If everything passed to the surviving spouse first (using the spousal exemption), with no IHT on first death, the second death estate of £1.4m can use four thresholds: two NRBs (£650,000) plus two RNRBs (£350,000) = £1,000,000. Chargeable amount: £400,000. IHT at 40%: £160,000. The children receive £1,240,000 net of IHT.

Does a charitable gift reduce my IHT bill?

Yes, in two ways: (1) The charitable gift is deducted from the estate before IHT is calculated — so less is subject to IHT. (2) If the charitable gift equals at least 10% of the net chargeable estate (the amount above the NRB, before charitable deduction), the IHT rate reduces from 40% to 36% on the whole chargeable estate. The saving is significant — in some cases, increasing a charitable gift to hit the 10% threshold saves more IHT for the family than the extra charity costs.

What is the RNRB taper and when does it apply?

The Residence Nil Rate Band (RNRB) is reduced by £1 for every £2 of net estate above £2,000,000. For a single person using one RNRB (£175,000), the taper removes it entirely at £2,350,000. For a surviving spouse using both RNRBs (£350,000), it is fully removed at £2,700,000. The NRB is not tapered. Large estates above £2m lose the RNRB progressively, effectively increasing their IHT rate as the estate grows.

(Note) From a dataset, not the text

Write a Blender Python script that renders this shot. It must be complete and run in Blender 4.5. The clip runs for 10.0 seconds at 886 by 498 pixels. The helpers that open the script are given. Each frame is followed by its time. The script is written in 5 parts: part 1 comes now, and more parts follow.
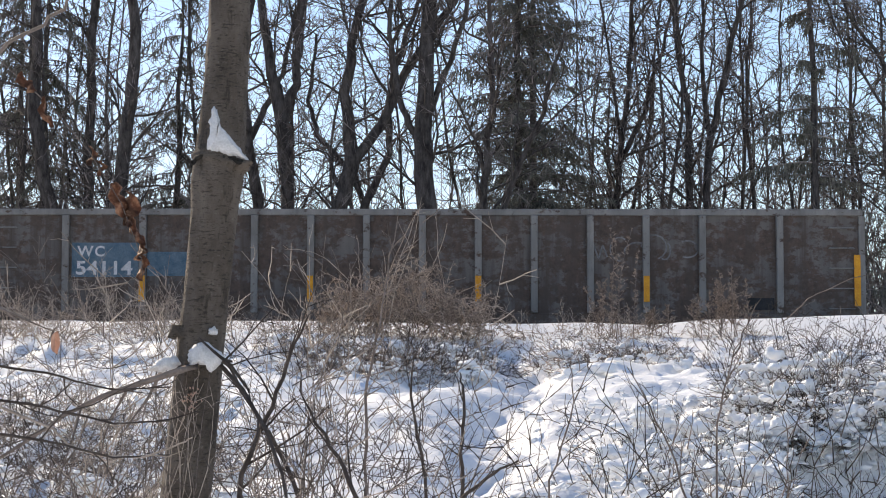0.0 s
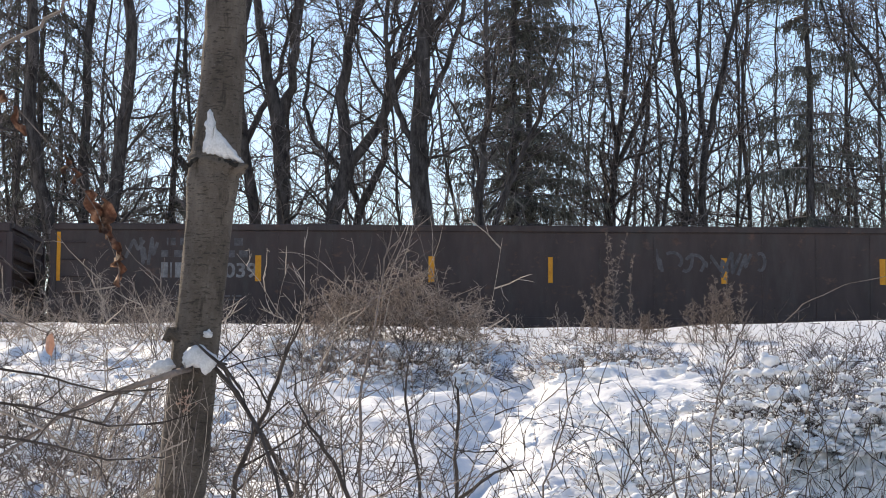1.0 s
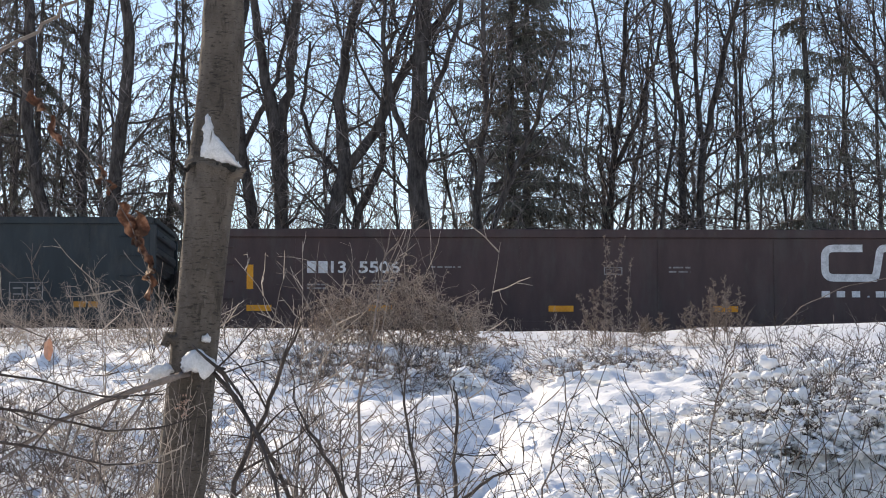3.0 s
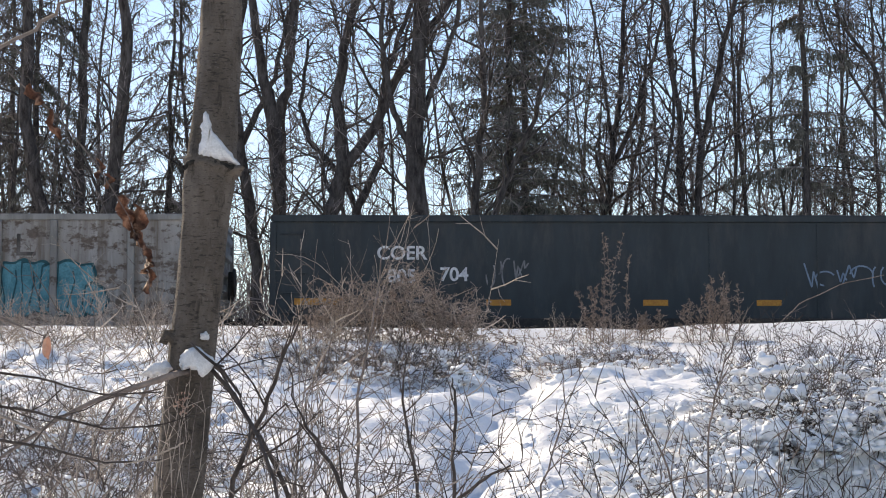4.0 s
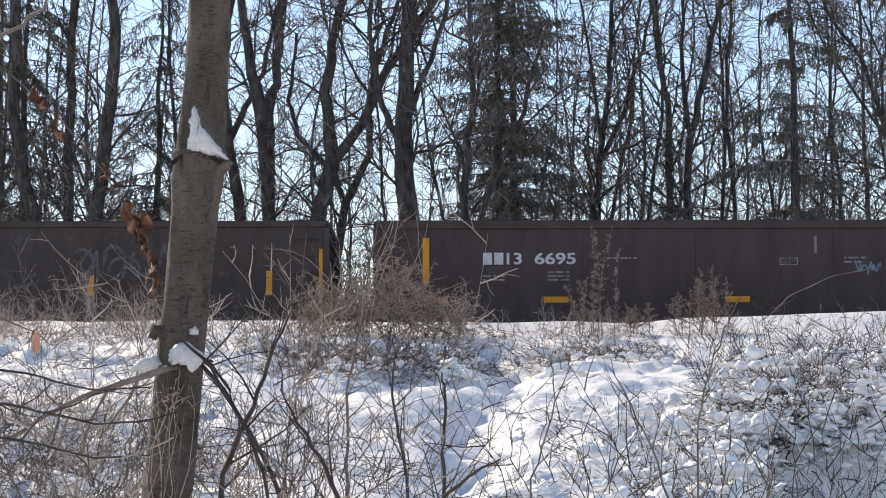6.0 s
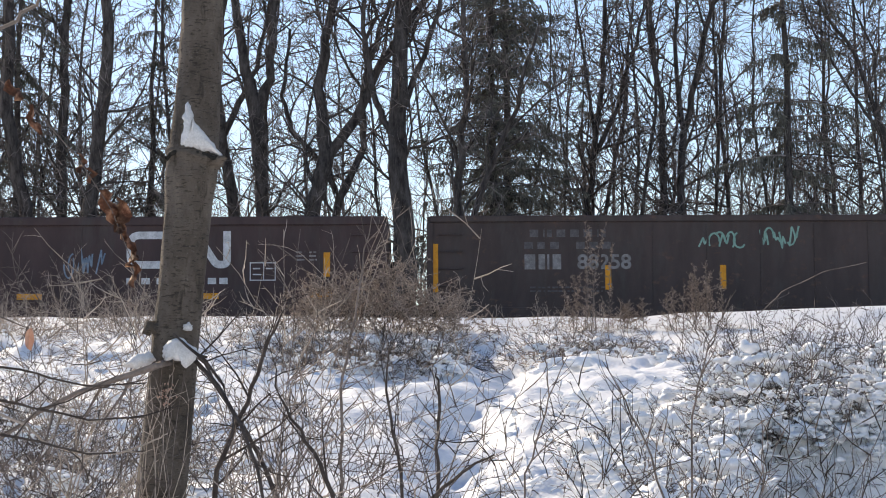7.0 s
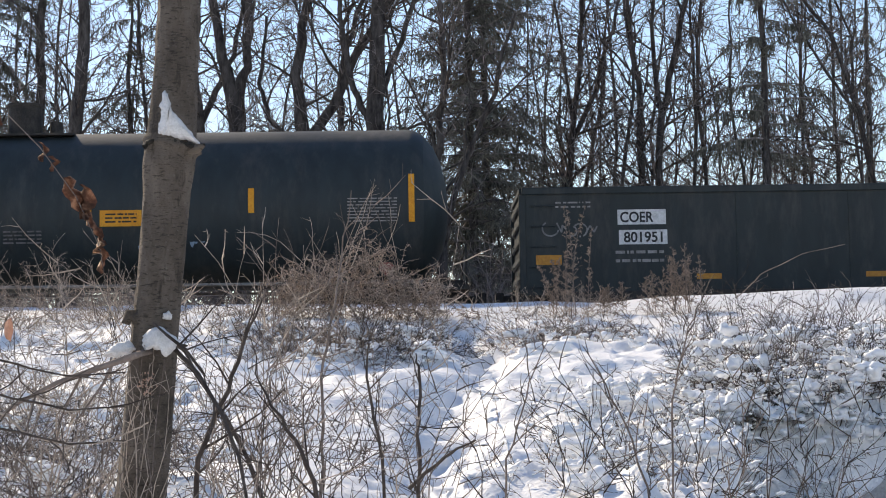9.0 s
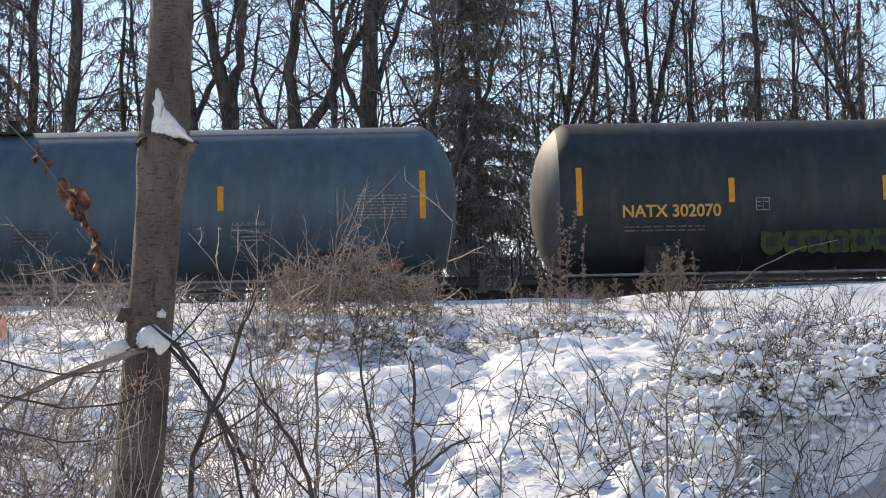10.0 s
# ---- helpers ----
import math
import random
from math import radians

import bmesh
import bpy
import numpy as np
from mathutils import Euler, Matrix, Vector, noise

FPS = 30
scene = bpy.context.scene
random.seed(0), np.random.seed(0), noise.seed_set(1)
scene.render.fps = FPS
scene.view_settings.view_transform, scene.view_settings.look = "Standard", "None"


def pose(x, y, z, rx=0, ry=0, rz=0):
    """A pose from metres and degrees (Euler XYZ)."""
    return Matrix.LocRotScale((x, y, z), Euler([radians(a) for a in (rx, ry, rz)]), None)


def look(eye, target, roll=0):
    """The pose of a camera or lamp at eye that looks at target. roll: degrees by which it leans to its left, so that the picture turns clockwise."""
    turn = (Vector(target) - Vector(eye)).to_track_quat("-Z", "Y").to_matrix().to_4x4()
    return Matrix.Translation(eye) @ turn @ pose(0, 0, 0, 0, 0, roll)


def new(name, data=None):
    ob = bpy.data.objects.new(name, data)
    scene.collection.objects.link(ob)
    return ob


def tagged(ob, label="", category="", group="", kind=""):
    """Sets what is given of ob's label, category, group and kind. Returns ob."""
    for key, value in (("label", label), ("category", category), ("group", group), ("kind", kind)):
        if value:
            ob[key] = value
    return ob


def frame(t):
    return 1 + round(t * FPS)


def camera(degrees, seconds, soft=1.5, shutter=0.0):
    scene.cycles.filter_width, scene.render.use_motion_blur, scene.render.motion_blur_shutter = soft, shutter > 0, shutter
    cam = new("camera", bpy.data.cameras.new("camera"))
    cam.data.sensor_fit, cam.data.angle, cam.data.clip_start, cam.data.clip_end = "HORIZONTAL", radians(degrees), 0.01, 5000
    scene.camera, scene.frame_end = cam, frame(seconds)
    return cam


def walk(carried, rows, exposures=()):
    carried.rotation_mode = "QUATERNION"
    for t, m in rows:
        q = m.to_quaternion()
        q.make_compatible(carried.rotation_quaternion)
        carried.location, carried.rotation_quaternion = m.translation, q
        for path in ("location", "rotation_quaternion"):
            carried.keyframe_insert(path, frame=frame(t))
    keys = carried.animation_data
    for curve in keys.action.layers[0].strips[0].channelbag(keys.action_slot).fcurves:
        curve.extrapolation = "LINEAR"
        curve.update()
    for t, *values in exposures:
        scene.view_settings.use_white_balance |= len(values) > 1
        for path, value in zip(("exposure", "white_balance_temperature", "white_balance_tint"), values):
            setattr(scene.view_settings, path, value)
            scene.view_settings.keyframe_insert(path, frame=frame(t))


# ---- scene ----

How does IHT work if someone dies with a mortgage?

The outstanding mortgage is deducted from the value of the property (and therefore the gross estate) before IHT is calculated. Example: property worth £600,000 with a £200,000 mortgage — the net value for IHT is £400,000. Only the equity, not the full value of the property, is included in the estate. Other debts (credit cards, loans) are similarly deductible. Funeral expenses are also deductible.